§ **Direction**:
Please transcribe the data below exactly. Leave the pictures out.

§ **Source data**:
<<<<
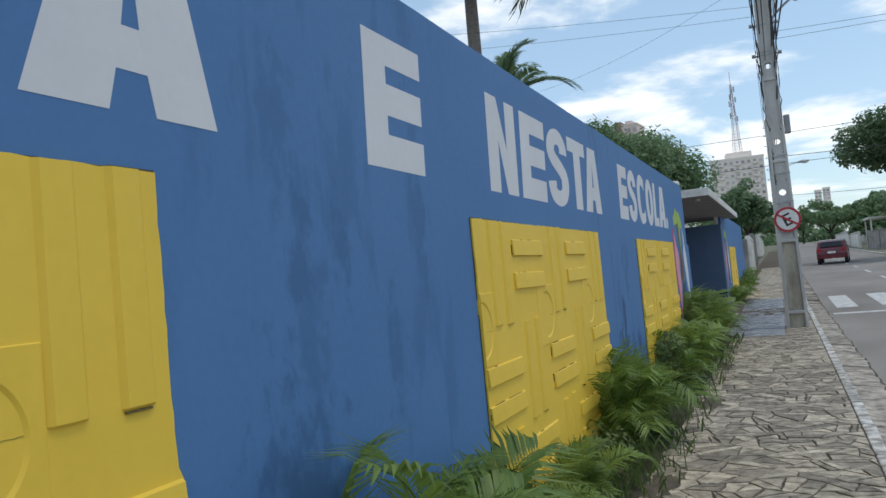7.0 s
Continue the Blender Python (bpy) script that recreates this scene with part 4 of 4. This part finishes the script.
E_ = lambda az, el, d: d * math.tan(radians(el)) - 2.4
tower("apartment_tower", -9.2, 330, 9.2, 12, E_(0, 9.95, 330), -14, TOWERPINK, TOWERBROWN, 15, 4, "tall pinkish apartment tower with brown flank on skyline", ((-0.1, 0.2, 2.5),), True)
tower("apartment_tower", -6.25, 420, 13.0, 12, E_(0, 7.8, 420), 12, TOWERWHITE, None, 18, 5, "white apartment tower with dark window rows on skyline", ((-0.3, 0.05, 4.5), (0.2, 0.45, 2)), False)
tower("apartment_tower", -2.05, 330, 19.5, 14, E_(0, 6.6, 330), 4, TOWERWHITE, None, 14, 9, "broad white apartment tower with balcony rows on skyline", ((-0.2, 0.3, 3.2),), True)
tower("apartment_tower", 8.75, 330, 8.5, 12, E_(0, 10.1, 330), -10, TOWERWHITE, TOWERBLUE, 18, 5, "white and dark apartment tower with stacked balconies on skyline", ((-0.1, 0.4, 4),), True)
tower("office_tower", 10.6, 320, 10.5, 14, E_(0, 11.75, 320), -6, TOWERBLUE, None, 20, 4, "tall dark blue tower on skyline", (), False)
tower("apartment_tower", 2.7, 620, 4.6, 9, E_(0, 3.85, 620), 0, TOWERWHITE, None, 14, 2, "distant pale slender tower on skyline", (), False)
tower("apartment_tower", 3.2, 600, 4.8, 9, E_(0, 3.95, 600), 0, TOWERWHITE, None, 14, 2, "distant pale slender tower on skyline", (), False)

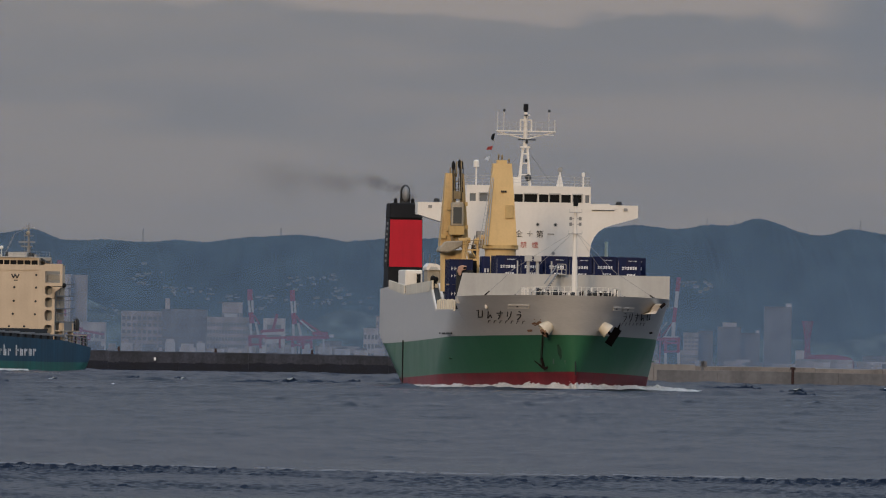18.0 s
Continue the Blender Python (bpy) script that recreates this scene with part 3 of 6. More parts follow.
>>>>
§ **Right answer**:
7.0 s
Continue the Blender Python (bpy) script that recreates this scene with part 4 of 4. This part finishes the script.
E_ = lambda az, el, d: d * math.tan(radians(el)) - 2.4
tower("apartment_tower", -9.2, 330, 9.2, 12, E_(0, 9.95, 330), -14, TOWERPINK, TOWERBROWN, 15, 4, "tall pinkish apartment tower with brown flank on skyline", ((-0.1, 0.2, 2.5),), True)
tower("apartment_tower", -6.25, 420, 13.0, 12, E_(0, 7.8, 420), 12, TOWERWHITE, None, 18, 5, "white apartment tower with dark window rows on skyline", ((-0.3, 0.05, 4.5), (0.2, 0.45, 2)), False)
tower("apartment_tower", -2.05, 330, 19.5, 14, E_(0, 6.6, 330), 4, TOWERWHITE, None, 14, 9, "broad white apartment tower with balcony rows on skyline", ((-0.2, 0.3, 3.2),), True)
tower("apartment_tower", 8.75, 330, 8.5, 12, E_(0, 10.1, 330), -10, TOWERWHITE, TOWERBLUE, 18, 5, "white and dark apartment tower with stacked balconies on skyline", ((-0.1, 0.4, 4),), True)
tower("office_tower", 10.6, 320, 10.5, 14, E_(0, 11.75, 320), -6, TOWERBLUE, None, 20, 4, "tall dark blue tower on skyline", (), False)
tower("apartment_tower", 2.7, 620, 4.6, 9, E_(0, 3.85, 620), 0, TOWERWHITE, None, 14, 2, "distant pale slender tower on skyline", (), False)
tower("apartment_tower", 3.2, 600, 4.8, 9, E_(0, 3.95, 600), 0, TOWERWHITE, None, 14, 2, "distant pale slender tower on skyline", (), False)

18.0 s
Continue the Blender Python (bpy) script that recreates this scene with part 3 of 6. More parts follow.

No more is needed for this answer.